Who’s (re)Building America

“We’ve had a lot of Spanish-speaking workers. I say, ‘Thank Heaven for them.’ We’d be a lot further from recovering if it weren’t for them.”

As we’ve been told, Mexico and Central America are sending “not their best” across the border into the U.S. We are being overwhelmed by drug gangsters and rapists, according to the current occupant of the White House. Well, maybe not overwhelmed, exactly.

A new recovery-and-reconstruction work force has developed to keep pace with the more frequent and more severe weather events. (Nothing to do with climate change!) Like migrant agricultural workers following the crops, this emerging workforce is also mobile, following disasters: New Orleans after Hurricane Katrina; Houston after Harvey; North Carolina after Florence; Florida after Irma and Michael. Much of the cleanup and rebuilding is the work of laborers and craftspeople who entered the country illegally.

In areas where voters overwhelmingly cast their ballots for the anti-immigration Republican candidate in the last presidential election, residents are curiously unconcerned about the influx of immigrants, many, if not most, undocumented. Employers find it easy to renege on paying the wages promised and for landlords to charge exorbitant rents for barely-habitable residences.

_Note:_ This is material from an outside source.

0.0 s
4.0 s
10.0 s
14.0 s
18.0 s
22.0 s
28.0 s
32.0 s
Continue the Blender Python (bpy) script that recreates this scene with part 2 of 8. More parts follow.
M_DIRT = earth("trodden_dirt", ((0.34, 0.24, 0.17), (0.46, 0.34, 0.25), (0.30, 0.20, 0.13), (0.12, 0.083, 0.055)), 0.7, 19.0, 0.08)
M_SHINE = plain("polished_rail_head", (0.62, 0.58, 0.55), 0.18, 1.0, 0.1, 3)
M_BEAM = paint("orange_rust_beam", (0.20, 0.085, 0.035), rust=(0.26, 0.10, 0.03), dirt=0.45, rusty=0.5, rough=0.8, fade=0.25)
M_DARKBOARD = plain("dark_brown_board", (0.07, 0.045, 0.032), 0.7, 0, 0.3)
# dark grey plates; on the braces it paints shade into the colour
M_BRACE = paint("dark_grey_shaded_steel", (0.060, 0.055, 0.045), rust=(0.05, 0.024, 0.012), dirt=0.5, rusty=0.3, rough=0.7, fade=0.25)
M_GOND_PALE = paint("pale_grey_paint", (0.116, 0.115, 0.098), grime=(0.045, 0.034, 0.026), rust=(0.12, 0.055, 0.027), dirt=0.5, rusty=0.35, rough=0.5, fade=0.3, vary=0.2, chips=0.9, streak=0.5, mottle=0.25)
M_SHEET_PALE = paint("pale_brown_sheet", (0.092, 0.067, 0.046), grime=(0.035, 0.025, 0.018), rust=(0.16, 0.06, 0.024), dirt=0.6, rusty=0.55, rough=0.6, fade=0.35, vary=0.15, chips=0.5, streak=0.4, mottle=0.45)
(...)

The workers’ fear of deportation, makes them afraid to take action. Employers disclaim knowledge or responsibility of wage theft, claiming defrauded workers were hired by a subcontractor of a subcontractor of the prime contractor.

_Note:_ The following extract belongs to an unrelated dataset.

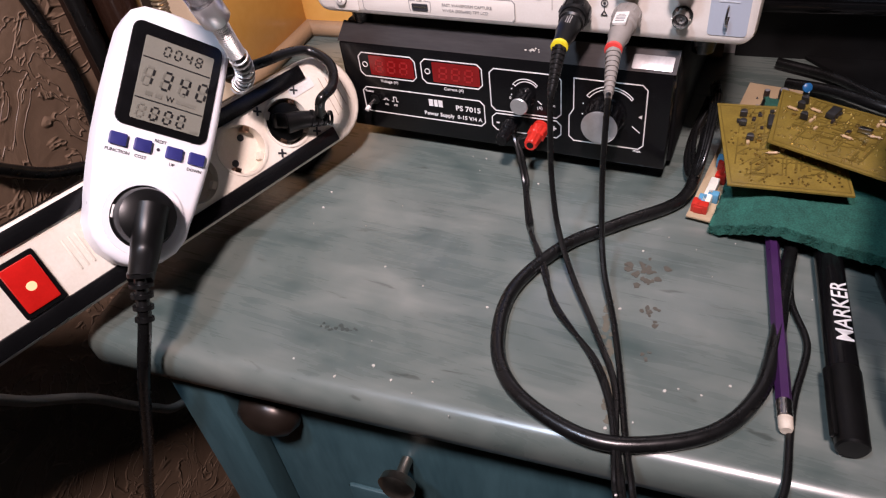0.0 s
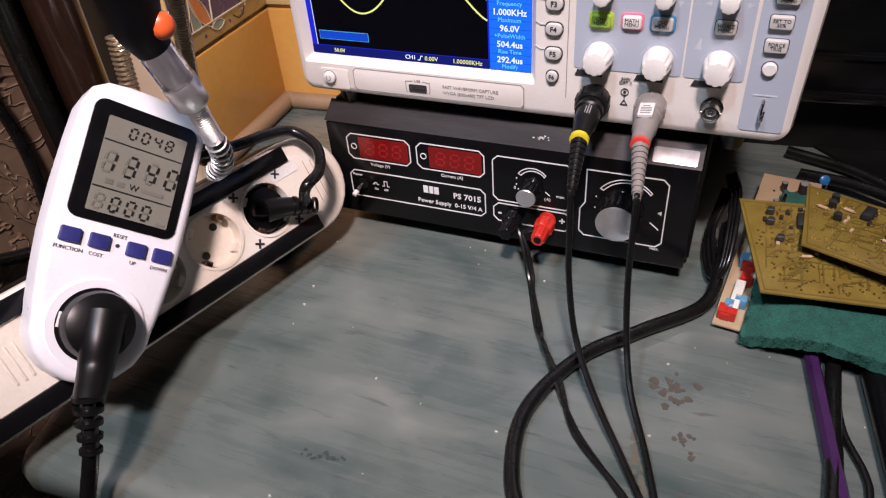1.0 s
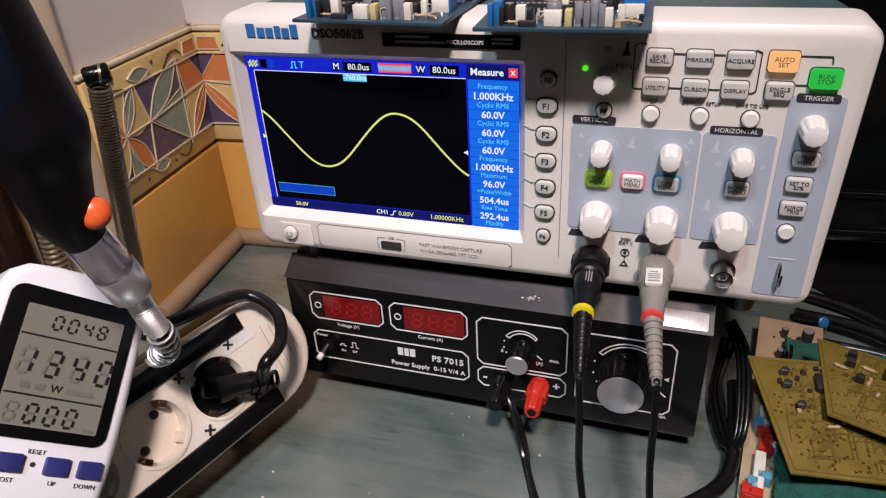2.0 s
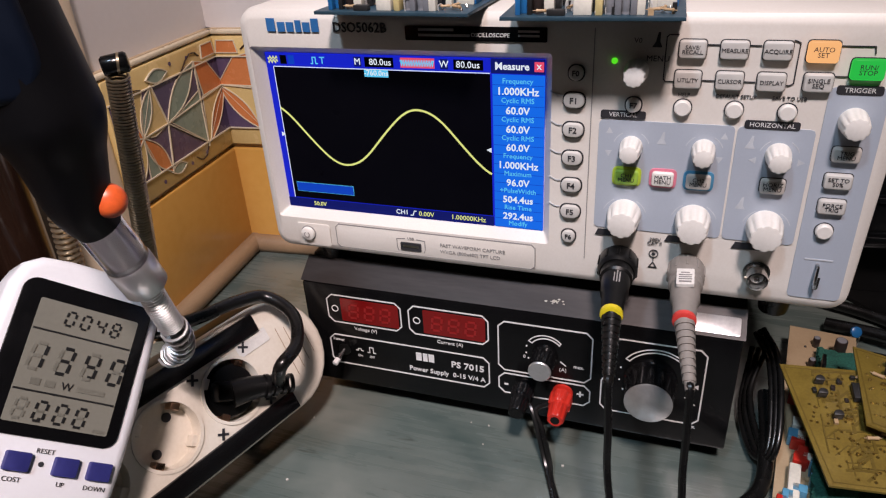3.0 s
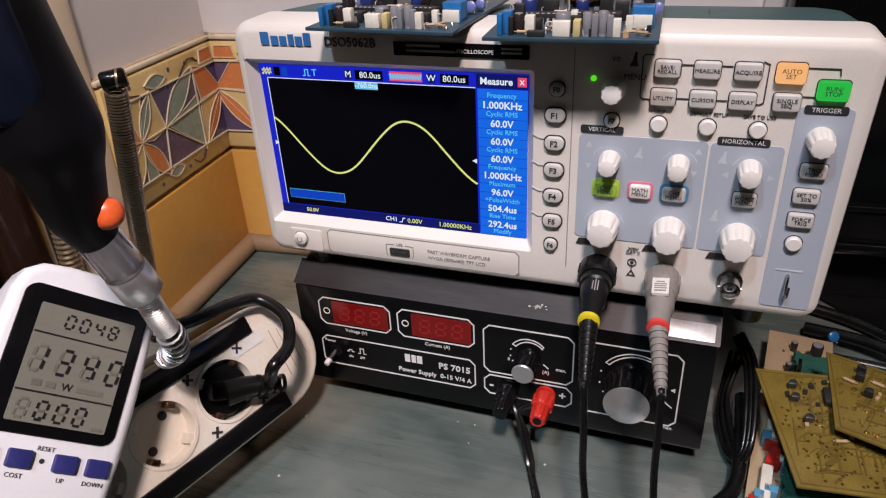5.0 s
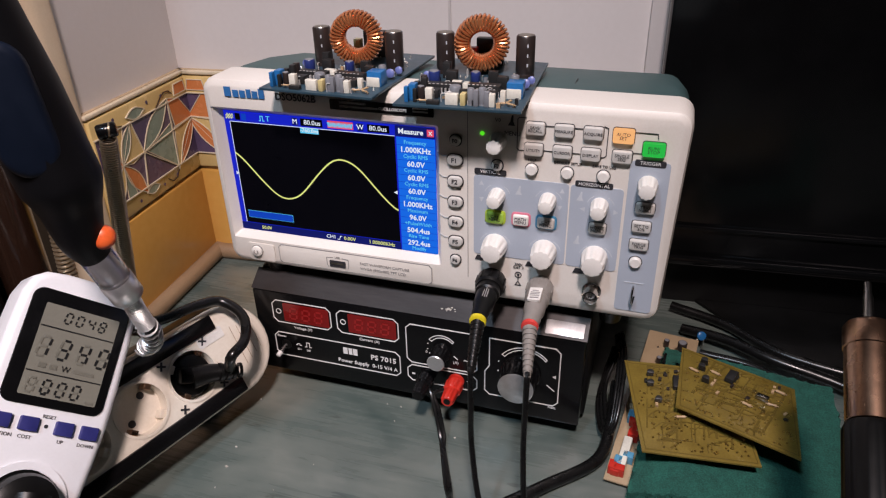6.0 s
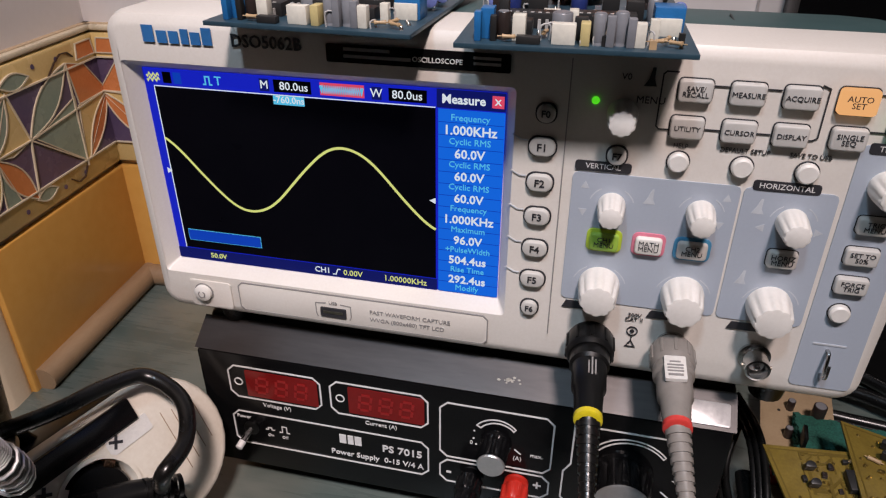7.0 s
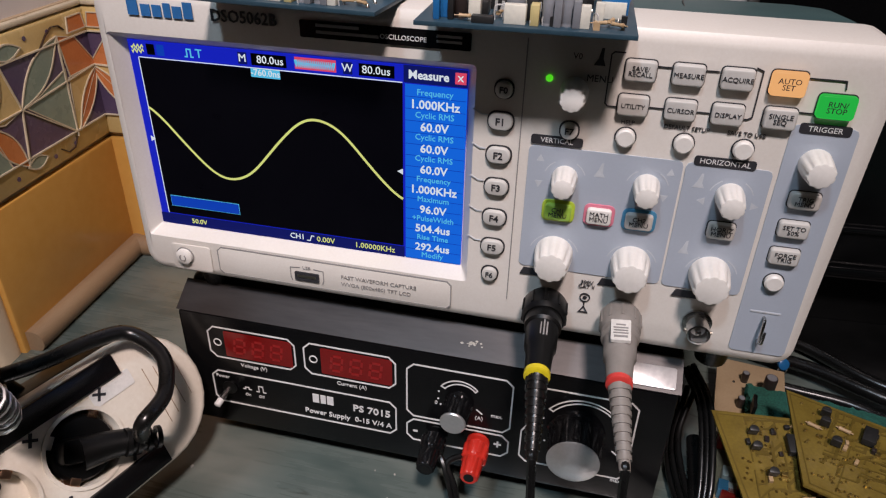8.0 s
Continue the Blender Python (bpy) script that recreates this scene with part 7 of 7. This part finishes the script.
b = lathe([(0.0028, -0.0015), (0.0038, -0.0008), (0.0038, 0.0008), (0.0028, 0.0015)], 14, m=at(0.3250, 0.1360, 0.7650) @ Matrix.Rotation(radians(60), 4, "X") @ Matrix.Rotation(radians(20), 4, "Y"))
th = thing("ceramic_capacitor", at(0.3245, 0.1320, DESK), "bright blue disc capacitor standing on the worktop", "capacitor")
part("disc", b, "box_blue", th)
for s in (-1, 1):
    part("wire", tube([(0.3245 + 0.0025 * s, 0.133, 0.763), (0.3245 + 0.0027 * s, 0.135, 0.757), (0.3245 + 0.003 * s, 0.137, 0.7505)], 0.0004, 6, 4), "solder", th)
# cable behind the oscilloscope
cable("rear_cable", [(-0.050, 0.135, 0.756), (-0.075, 0.125, 0.800), (-0.070, 0.115, 0.835), (-0.045, 0.105, 0.850), (-0.02, 0.10, 0.855)], 0.0042, "black cable looping behind an oscilloscope")

# metal torch-like tool standing at the right
T0, T1 = Vector((0.3800, -0.0350, 0.9292)), Vector((0.3785, -0.1304, 0.8765))
tdir = (T1 - T0).normalized()
tool = thing("gas_torch", Matrix.Translation((0.3790, -0.15, DESK)), "tool with a steel barrel and a thin tip", "hand tool")
tm, tl = along(T0, T1)
part("tip", lathe([(0.0010, -0.001), (0.0019, 0.0), (0.0019, 0.006), (0.0025, 0.008), (0.0025, 0.026)], 18, m=tm), "steel", tool, "thin bright tip")
part("barrel", lathe([(0.0030, 0.0245), (0.0105, 0.0250), (0.0118, 0.0270), (0.0118, 0.0380), (0.0113, 0.0385), (0.0113, 0.0760), (0.0100, 0.0770)], 36, m=tm), "copper_dull", tool, "heat-tinted steel barrel")
part("grip", lathe([(0.0112, 0.0768), (0.0128, 0.080, 1), (0.0130, 0.150, 1), (0.0120, 0.155)], 48, 14, 0.0012, m=tm), "black", tool, "ribbed black grip")
T3 = T0 + tdir * 0.150
part("cord", tube([T0 + tdir * 0.145, T3 + Vector((0.002, -0.006, -0.012)), T3 + Vector((0.004, -0.008, -0.045)), Vector((0.392, -0.175, DESK + 0.006)), Vector((0.43, -0.16, DESK + 0.005)), Vector((0.50, -0.15, DESK + 0.005))], 0.0045, 10, 8), "rubber", tool, "black cord that holds it up")

# ---- large black screen at the right, behind ----
mon = thing("black_monitor", BACK @ at(0.80, DESK, 0.06), "large switched-off black screen with a glossy frame", "monitor")
MF = axes_frame(CORNER + WX * 0.450 - WY * 0.022, WX, (0, 0, 1), -WY)
part("screen_body", box(0.0, 0.95, 0.800, 1.62, -0.018, 0.010, 0.004), "black_gloss", mon, "", MF)
part("bezel_lip", box(0.004, 0.946, 0.806, 0.812, 0.010, 0.014, 0.001), "black_gloss", mon, "", MF)
part("bezel_lip", box(0.004, 0.946, 0.838, 0.842, 0.010, 0.013, 0.001), "black_gloss", mon, "", MF)
part("stand", box(0.25, 0.70, 0.7502, 0.802, -0.012, 0.006, 0.004), "black", mon, "black stand", MF)
part("skirt", box(0.0, 0.95, 0.7502, 0.799, -0.016, -0.012), "black", mon, "", MF)
# added black sheet that darkens the worktop, its edge running slantwise away from the wall
foot = [(0.058, 0.012), (0.105, -0.045), (0.155, -0.090), (0.210, -0.130), (0.600, -0.130), (0.640, -0.110), (0.640, 0.012)]
part("stand_foot", slab(foot, DESK + 0.0002, DESK + 0.0032, 0.001), "black", mon, "flat black sheet added over the worktop", axes_frame(CORNER + WX * 0.450 - WY * 0.022, WX, WY, (0, 0, 1)))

Another promise from the 2016 campaign: “I will end forever the use of the H-1B as a cheap labor program” — visas for technical and skilled employees — “and institute an absolute requirement to hire American workers for every visa and immigration program. No exceptions.” That “no exceptions” didn’t include H-2B visas, the ones hotels and resorts, e.g. Mar-a-Lago, use to hire low-paid seasonal workers.

Way back in 1980, the Trump Organization hired a contractor to demolish a property in mid-town Manhattan to make room for a garish high-rise to be named Trump Tower. The contractor hired two-hundred undocumented Polish laborers. They worked twelve hours a day, seven days a week. The laborers were paid $4 to $5 per hour with no overtime. (Some ended up not paid at all.) It was all “off the books,” so no payments to Social Security, Medicare, unemployment, workers compensation on behalf of the so-called “Polish Brigade.”

The union that held a contract sued the contractor, a union leader and Trump, claiming they were owed excess of $1 million for their pension fund. Trump took the classic business leader posture: He didn’t know they were illegals and weren’t paid properly. The court ruled in 1991 that Trump owed $325,000 plus interest. Trump appealed. Since he claimed to have no knowledge of the illegalities, Trump averred he would not settle out of court “on principle.” Before the trial, the parties settled out of court. The agreement was sealed, so the actual settlement amount is unknown.

Chinese work crew

Way back further, to Sonoma County of the 1870s. Sonoma, known lately for fine wines and wildfires, back then was in the beginnings of its development of diverse agriculture: prunes, hops, cherries, apples and wine grapes as well as dairy, chicken and eggs. (We won’t mention politics and Sonoma’s support of the Confederacy in the Civil War. In 2016, the county went 71% for Hillary.)

The Chinese were the first wave of workers to arrive. After mining gold and building railroads, they came to work in the orchards and fields of Sonoma. Their time was short. The Chinese Exclusion movement and resulting legislation in the 1880s resulted in the Chinese population’s dispersal.
Italian immigrants followed. They soon owned land and became a permanent fixture in the county. The Japanese who came after, in spite of prohibitions against Asian land ownership, settled in and grew apples and chicken on leased land. They also provided farm labor for others. The internment camps of World War II removed the Japanese until after the war when they trickled back and began to reclaim their place in the county’s patchwork of ethnicity.

Braceros

Today, seasonal workers in Sonoma and Napa are almost exclusively Latino, legacy of the Bracero Program, an agreement between Mexico and the U.S. The pattern repeats; newcomers are meet with resentment from those who arrived earlier. Documented or not, as a group, Latinos have woven themselves into the area’s tapestry. Over time, it will be the same in the red states of the Southeast.